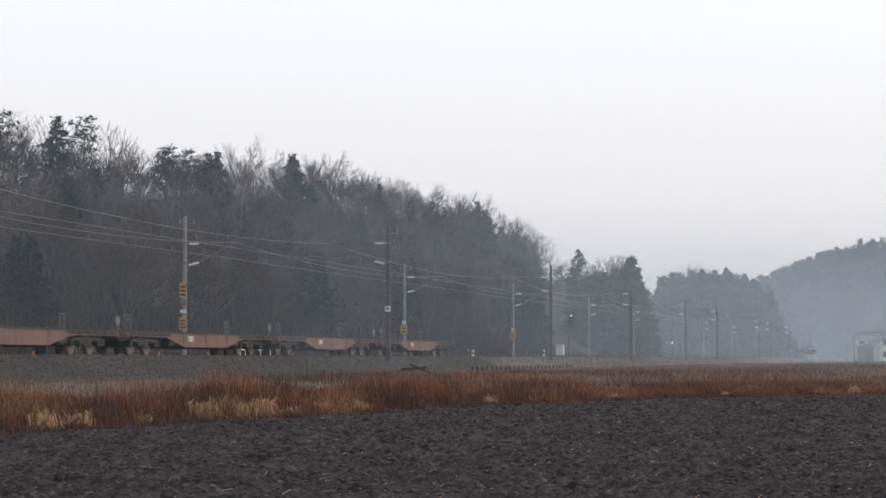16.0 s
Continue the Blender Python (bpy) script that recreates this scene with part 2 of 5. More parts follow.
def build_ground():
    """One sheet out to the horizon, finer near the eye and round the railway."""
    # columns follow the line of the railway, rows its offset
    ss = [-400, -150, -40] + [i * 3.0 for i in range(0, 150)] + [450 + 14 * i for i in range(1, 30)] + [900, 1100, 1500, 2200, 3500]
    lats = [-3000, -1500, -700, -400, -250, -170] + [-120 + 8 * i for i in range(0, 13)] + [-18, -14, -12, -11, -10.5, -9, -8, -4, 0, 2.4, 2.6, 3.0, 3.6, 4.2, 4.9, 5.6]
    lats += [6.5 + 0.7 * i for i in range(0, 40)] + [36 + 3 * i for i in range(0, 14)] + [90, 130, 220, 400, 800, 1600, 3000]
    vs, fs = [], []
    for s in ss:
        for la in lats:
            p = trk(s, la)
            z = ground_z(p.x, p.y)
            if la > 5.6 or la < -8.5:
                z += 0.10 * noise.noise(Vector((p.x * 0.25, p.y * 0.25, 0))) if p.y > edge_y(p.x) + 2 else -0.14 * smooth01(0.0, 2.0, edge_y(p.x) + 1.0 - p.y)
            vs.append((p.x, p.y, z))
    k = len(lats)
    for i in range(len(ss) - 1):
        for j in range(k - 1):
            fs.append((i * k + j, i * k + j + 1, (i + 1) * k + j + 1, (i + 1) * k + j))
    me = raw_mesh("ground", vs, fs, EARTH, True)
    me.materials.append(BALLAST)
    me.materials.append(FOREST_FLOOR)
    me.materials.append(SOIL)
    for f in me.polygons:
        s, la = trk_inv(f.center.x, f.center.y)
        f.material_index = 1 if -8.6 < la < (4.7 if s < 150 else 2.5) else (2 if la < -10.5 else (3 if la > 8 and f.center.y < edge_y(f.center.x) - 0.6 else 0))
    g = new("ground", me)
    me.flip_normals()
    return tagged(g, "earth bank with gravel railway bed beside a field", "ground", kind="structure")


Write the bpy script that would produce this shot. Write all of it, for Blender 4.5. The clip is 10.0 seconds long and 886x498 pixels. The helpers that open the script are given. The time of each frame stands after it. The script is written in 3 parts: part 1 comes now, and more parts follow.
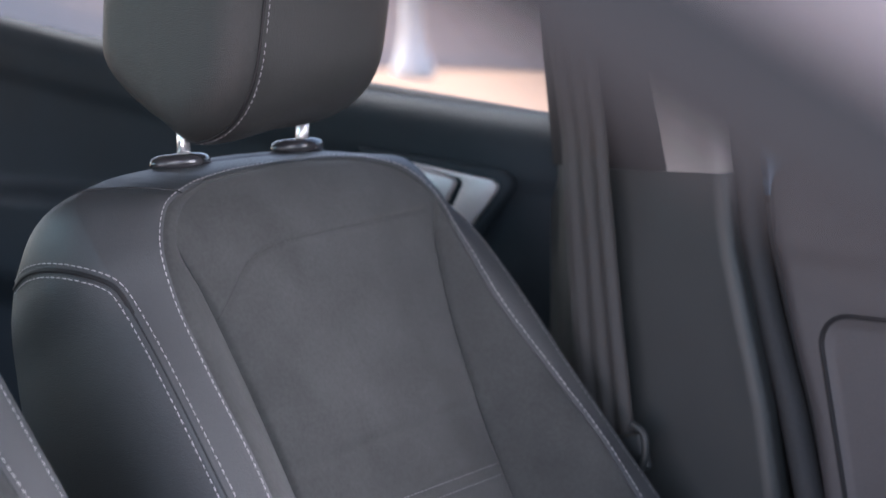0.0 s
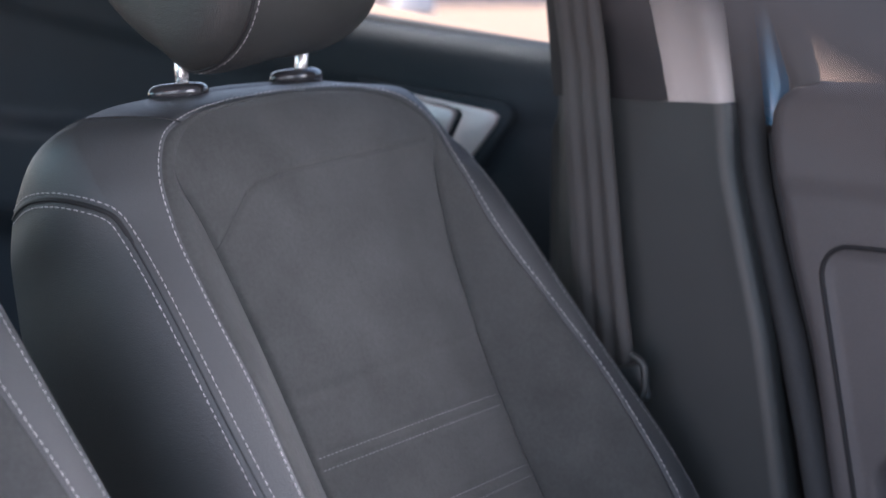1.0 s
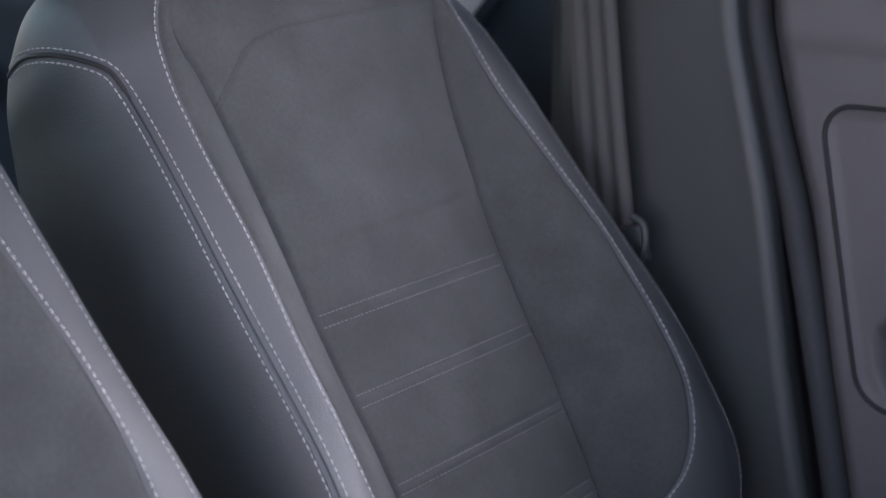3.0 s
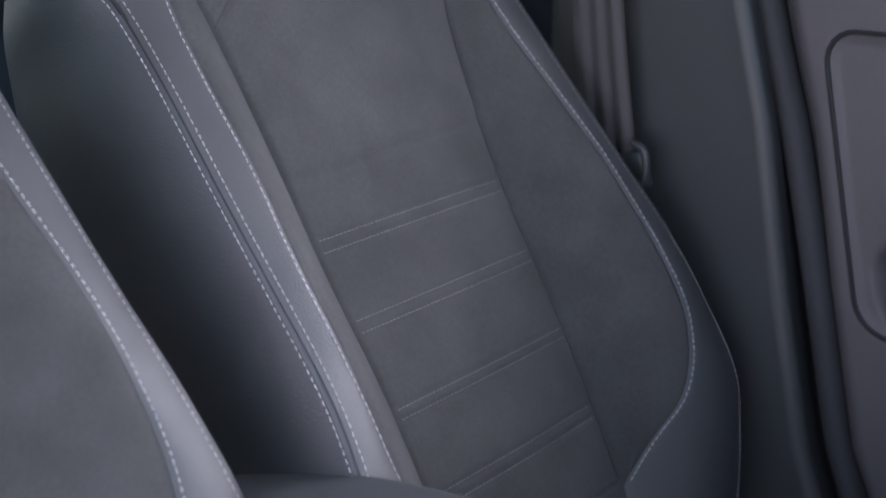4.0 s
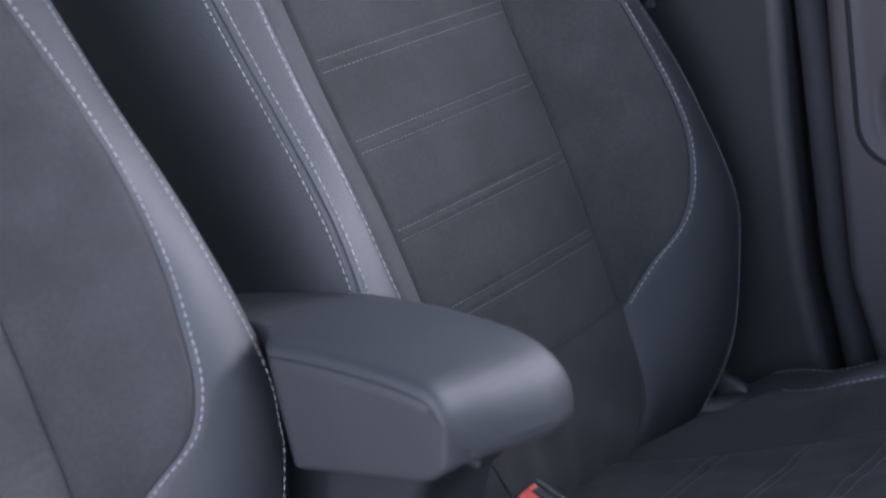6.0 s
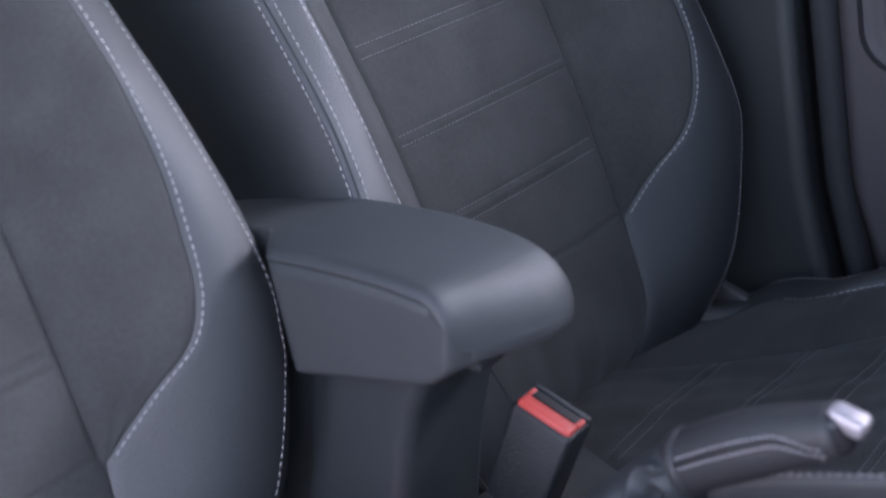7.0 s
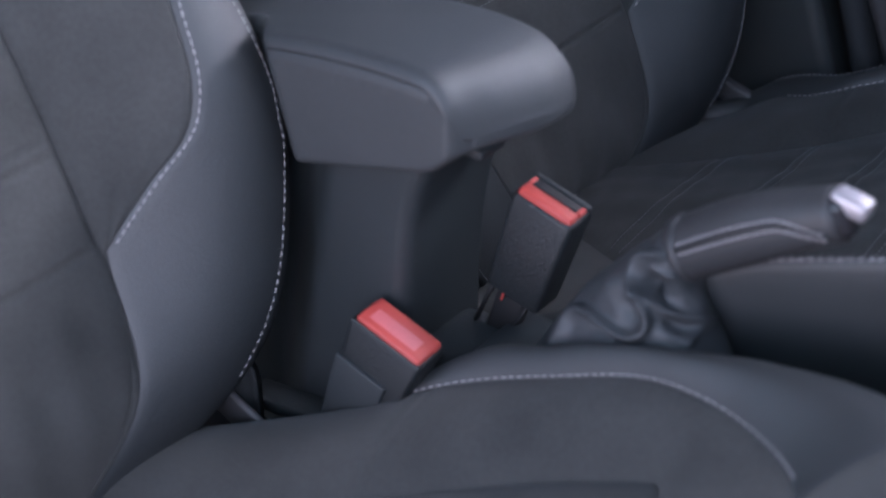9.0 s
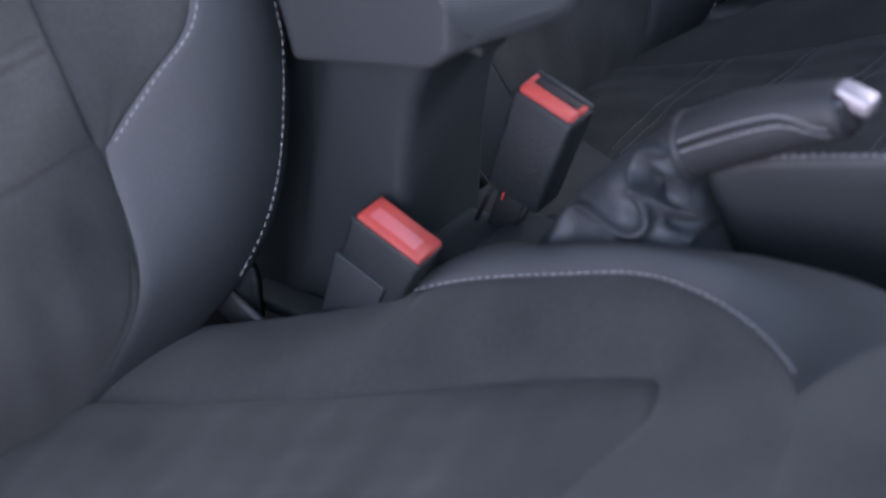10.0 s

################

**What is being asked**: All of the entries above should be copied exactly, except for the pictures.

**Output of the task**:
16.0 s
Continue the Blender Python (bpy) script that recreates this scene with part 2 of 5. More parts follow.
def build_ground():
    """One sheet out to the horizon, finer near the eye and round the railway."""
    # columns follow the line of the railway, rows its offset
    ss = [-400, -150, -40] + [i * 3.0 for i in range(0, 150)] + [450 + 14 * i for i in range(1, 30)] + [900, 1100, 1500, 2200, 3500]
    lats = [-3000, -1500, -700, -400, -250, -170] + [-120 + 8 * i for i in range(0, 13)] + [-18, -14, -12, -11, -10.5, -9, -8, -4, 0, 2.4, 2.6, 3.0, 3.6, 4.2, 4.9, 5.6]
    lats += [6.5 + 0.7 * i for i in range(0, 40)] + [36 + 3 * i for i in range(0, 14)] + [90, 130, 220, 400, 800, 1600, 3000]
    vs, fs = [], []
    for s in ss:
        for la in lats:
            p = trk(s, la)
            z = ground_z(p.x, p.y)
            if la > 5.6 or la < -8.5:
                z += 0.10 * noise.noise(Vector((p.x * 0.25, p.y * 0.25, 0))) if p.y > edge_y(p.x) + 2 else -0.14 * smooth01(0.0, 2.0, edge_y(p.x) + 1.0 - p.y)
            vs.append((p.x, p.y, z))
    k = len(lats)
    for i in range(len(ss) - 1):
        for j in range(k - 1):
            fs.append((i * k + j, i * k + j + 1, (i + 1) * k + j + 1, (i + 1) * k + j))
    me = raw_mesh("ground", vs, fs, EARTH, True)
    me.materials.append(BALLAST)
    me.materials.append(FOREST_FLOOR)
    me.materials.append(SOIL)
    for f in me.polygons:
        s, la = trk_inv(f.center.x, f.center.y)
        f.material_index = 1 if -8.6 < la < (4.7 if s < 150 else 2.5) else (2 if la < -10.5 else (3 if la > 8 and f.center.y < edge_y(f.center.x) - 0.6 else 0))
    g = new("ground", me)
    me.flip_normals()
    return tagged(g, "earth bank with gravel railway bed beside a field", "ground", kind="structure")


Write the bpy script that would produce this shot. Write all of it, for Blender 4.5. The clip is 10.0 seconds long and 886x498 pixels. The helpers that open the script are given. The time of each frame stands after it. The script is written in 3 parts: part 1 comes now, and more parts follow.
0.0 s
1.0 s
3.0 s
4.0 s
6.0 s
7.0 s
9.0 s
10.0 s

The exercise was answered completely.